GIVEN INSTRUCTION: Starting with the first line of the data that follows, transcribe every line verbatim until the line containing "import random" has been transcribed.

START PROVIDED DATA

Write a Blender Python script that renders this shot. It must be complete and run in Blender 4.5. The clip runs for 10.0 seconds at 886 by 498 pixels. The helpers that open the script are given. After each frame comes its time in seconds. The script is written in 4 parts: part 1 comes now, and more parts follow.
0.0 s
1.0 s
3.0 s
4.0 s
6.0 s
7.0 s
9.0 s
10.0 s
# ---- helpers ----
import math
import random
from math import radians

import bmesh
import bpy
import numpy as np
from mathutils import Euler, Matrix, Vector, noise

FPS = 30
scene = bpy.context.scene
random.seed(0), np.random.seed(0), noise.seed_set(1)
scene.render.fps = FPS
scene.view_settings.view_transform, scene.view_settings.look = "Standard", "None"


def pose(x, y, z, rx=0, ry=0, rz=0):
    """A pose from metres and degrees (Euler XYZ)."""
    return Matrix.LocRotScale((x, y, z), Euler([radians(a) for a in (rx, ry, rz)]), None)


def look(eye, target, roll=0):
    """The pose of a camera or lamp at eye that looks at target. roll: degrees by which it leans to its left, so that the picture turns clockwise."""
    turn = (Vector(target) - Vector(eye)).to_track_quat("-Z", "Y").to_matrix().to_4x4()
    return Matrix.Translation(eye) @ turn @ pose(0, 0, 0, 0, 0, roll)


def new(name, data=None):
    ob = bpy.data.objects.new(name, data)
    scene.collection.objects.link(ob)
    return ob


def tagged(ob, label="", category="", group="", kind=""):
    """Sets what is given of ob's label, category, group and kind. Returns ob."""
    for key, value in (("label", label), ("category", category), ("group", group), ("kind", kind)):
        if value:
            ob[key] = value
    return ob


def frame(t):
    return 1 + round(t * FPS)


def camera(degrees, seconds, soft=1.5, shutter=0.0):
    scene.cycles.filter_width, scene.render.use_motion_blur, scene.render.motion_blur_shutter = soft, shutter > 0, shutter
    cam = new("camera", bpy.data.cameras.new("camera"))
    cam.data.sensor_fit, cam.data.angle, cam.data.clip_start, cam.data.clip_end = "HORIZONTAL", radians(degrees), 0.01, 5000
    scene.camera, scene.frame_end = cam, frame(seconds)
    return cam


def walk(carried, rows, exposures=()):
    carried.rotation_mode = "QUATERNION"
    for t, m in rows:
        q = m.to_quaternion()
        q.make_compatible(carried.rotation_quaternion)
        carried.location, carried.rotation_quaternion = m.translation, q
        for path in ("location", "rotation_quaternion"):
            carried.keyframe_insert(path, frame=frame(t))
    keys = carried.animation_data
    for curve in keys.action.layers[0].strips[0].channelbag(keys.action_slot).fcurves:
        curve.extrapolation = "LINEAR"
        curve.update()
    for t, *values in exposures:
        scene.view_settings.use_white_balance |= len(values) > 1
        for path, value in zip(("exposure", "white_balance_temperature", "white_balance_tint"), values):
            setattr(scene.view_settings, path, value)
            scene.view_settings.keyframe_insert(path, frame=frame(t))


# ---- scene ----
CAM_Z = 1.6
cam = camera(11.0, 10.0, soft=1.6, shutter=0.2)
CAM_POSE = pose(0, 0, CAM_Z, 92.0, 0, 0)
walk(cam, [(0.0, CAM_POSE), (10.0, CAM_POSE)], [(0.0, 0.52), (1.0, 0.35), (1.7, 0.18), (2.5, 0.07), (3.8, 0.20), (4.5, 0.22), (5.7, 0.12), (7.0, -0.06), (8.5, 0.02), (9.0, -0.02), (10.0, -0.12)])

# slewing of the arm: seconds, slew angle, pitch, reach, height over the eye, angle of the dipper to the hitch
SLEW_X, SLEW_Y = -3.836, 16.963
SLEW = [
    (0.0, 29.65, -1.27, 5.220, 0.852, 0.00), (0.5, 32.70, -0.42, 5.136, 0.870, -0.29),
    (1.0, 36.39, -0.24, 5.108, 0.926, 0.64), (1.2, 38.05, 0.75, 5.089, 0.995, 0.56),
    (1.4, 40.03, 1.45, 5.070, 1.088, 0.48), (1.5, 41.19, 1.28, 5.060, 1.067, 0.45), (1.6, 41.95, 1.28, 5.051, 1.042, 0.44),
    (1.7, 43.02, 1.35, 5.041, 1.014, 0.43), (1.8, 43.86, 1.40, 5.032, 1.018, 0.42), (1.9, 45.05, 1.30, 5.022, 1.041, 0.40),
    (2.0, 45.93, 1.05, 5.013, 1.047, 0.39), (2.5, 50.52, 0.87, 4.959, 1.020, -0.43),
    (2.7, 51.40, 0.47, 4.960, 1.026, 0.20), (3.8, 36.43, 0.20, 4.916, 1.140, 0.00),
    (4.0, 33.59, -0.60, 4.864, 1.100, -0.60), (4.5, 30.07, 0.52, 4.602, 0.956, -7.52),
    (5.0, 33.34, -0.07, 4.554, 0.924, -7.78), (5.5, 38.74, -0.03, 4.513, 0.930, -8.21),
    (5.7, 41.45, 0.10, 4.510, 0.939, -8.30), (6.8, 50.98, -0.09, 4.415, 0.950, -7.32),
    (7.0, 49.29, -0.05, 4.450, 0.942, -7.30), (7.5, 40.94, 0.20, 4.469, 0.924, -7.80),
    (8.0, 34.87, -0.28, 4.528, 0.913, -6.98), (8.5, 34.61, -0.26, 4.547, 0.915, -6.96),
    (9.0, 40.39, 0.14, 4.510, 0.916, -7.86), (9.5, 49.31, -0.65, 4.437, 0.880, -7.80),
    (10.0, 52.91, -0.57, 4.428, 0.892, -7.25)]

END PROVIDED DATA

ANSWER TO THE TASK:
Write a Blender Python script that renders this shot. It must be complete and run in Blender 4.5. The clip runs for 10.0 seconds at 886 by 498 pixels. The helpers that open the script are given. After each frame comes its time in seconds. The script is written in 4 parts: part 1 comes now, and more parts follow.
0.0 s
1.0 s
3.0 s
4.0 s
6.0 s
7.0 s
9.0 s
10.0 s
# ---- helpers ----
import math
import random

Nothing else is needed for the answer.